Raptors guard Kyle Lowry did not seem to buy the idea that Game 3 was a moral victory for Milwaukee. "That's their opinion," he said. "They felt they didn't play well, we didn't play well, either. Both teams shot under 40 percent."

It is true: Toronto shot 39.2 percent, largely because Danny Green, Fred VanVleet and Serge Ibaka missed 25 of their 29 combined shots. Neither team scored efficiently, especially in the halfcourt, and both teams surely kicked themselves for their missed opportunities when they watched the film. Green mentioned that Bucks guards Malcolm Brogdon and George Hill came off the bench and shot well, but acknowledged that all the players in this series probably think they have room for improvement -- even Kawhi Leonard. The superstar saved the day with 36 points on 11-for-25 shooting, but he missed some jumpers before his clutch heroics. 

"I mean, that's how they're supposed to feel," Green said. "We didn't play well, either. We kind of survived that game with how poorly we shot the ball, but we haven't had a good shooting game as a team the whole series. I'm expecting we'll shoot better in Game 4. Me, Fred and Serge had some pretty decent looks, some clean ones that just didn't drop for us."

The logic is the same as when an analyst tells you that some team should be thrilled at halftime because it is "only down X points" when it started slowly, its best player is struggling or some other calamity has hurt them less than you might have expected. Imagine if life worked this way: "My behavior has been self-destructive for two weeks, but I haven't totally alienated everyone around me or suffered life-changing consequences. Hooray!" 

There is, however, some good sense behind the posturing. Even the world's best shooters sometimes have cold nights, as long-distance shooting is inherently volatile. In general, it is wise to judge every possession on its process rather than its result. If it breeds confidence, it is healthy for a team to believe it is just a tweak or a lucky break away from victory. I like the idea of turning a poor performance into an anxiety reliever.

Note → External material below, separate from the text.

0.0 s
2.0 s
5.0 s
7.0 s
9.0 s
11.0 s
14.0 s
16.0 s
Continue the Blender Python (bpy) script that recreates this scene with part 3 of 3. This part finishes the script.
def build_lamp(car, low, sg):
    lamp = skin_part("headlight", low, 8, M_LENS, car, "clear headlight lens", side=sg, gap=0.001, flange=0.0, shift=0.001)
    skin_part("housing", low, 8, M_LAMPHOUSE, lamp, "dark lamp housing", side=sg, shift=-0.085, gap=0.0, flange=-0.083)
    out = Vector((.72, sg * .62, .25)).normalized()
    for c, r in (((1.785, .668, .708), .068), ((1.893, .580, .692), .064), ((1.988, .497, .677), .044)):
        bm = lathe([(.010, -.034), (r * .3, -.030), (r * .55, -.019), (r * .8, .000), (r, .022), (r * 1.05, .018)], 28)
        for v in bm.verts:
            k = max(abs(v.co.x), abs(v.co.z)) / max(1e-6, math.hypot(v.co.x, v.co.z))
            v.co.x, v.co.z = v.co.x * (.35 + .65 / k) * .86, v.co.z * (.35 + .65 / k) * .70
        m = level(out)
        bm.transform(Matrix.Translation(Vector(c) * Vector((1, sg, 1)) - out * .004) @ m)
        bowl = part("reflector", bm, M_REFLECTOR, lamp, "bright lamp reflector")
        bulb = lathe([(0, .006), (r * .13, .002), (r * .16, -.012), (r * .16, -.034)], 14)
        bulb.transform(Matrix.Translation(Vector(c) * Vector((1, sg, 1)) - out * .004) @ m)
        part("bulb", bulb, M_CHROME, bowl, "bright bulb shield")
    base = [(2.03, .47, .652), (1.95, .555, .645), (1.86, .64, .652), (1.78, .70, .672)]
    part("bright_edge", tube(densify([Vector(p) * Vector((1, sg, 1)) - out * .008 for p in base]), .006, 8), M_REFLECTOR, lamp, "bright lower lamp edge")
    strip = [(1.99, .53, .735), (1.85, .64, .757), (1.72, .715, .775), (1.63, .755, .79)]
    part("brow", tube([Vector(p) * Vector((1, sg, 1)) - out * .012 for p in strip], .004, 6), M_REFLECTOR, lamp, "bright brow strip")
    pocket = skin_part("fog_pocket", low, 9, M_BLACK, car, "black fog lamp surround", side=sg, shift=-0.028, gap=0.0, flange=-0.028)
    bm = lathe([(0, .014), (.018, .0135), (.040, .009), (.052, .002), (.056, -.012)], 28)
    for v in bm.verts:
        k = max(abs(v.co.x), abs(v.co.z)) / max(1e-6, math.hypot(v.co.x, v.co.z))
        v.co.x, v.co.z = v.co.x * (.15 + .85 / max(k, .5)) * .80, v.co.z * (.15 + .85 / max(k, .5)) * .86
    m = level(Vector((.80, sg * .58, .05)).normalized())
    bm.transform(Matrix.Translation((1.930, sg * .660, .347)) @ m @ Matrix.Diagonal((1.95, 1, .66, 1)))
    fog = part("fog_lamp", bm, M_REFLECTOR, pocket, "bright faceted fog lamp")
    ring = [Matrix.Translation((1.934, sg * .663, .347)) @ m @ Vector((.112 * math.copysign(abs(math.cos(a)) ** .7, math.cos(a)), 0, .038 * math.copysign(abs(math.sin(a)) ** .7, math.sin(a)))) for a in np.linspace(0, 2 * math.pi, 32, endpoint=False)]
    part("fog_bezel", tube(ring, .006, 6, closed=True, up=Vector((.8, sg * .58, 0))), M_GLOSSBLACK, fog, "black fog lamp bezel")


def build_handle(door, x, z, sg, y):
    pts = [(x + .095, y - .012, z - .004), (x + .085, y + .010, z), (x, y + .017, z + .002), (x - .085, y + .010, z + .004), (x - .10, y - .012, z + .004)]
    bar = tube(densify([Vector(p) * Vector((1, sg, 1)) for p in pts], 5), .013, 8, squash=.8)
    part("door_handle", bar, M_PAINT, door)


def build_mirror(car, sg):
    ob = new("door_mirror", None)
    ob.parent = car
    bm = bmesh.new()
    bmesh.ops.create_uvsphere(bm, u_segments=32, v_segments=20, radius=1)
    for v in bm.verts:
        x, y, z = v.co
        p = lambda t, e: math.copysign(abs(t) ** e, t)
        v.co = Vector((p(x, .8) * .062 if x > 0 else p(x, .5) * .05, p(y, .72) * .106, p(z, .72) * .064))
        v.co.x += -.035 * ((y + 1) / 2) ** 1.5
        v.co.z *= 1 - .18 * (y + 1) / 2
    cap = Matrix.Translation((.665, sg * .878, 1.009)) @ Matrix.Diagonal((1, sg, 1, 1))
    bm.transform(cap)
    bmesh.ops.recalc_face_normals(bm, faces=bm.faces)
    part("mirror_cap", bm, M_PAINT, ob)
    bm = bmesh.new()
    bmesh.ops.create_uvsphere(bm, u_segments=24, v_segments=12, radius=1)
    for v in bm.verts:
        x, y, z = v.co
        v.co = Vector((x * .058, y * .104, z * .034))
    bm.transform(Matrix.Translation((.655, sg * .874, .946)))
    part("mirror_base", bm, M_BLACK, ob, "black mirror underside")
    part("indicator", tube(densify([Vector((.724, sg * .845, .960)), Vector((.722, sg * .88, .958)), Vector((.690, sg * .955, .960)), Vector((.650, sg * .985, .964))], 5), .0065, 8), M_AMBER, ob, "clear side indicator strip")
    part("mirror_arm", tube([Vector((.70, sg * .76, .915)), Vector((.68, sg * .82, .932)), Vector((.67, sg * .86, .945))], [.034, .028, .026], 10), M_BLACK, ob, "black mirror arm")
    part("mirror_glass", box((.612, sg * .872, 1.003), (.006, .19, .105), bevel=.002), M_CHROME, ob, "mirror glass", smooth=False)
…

Heading into Game 4 on Tuesday, the Raptors can tell themselves that they could have a 2-1 lead if they had conjured a few more minutes of inspired play in the series opener. The reality, though, is that every game has its own shape, and no team is entitled to an average amount of open shots going in. There is a cliche that great teams find ways to "win ugly" when they're not at their best, but I prefer to think of it in terms of problem-solving. Unlucky bounces are no different than injuries and sloppy turnovers, in the sense that they happen to everyone, with direct and indirect consequences. Great teams accept this, but the trick is knowing when problems go beyond bad luck.

Toronto's 3-point shooting, for example, has been wildly inconsistent in the playoffs. Milwaukee's has been rough all series, especially if you take Brogdon out of the equation. "I don't think we have played our best basketball," Siakam said, and that is technically correct for both teams. There is something undeniably weird, though, about professional athletes arguing over who has played worse or missed more open shots as a proxy for arguing over who has the edge. When shots aren't going in, players must play more disciplined defense, create fast-break opportunities and do the boring little things -- sharp cuts, strong screens, crisp passes -- that energize an offense. Both of these teams are terrific on defense, and it's possible that neither will appear particularly comfortable playing against each other. 

Before he had coached an NBA game, Raptors coach Nick Nurse told me that coaches are always "chasing perfection in an imperfect game." In this series, neither team has approached basketball nirvana, but that is usually the case this time of year. Perfection is always elusive, and the chase is merely about getting closer than the opponent.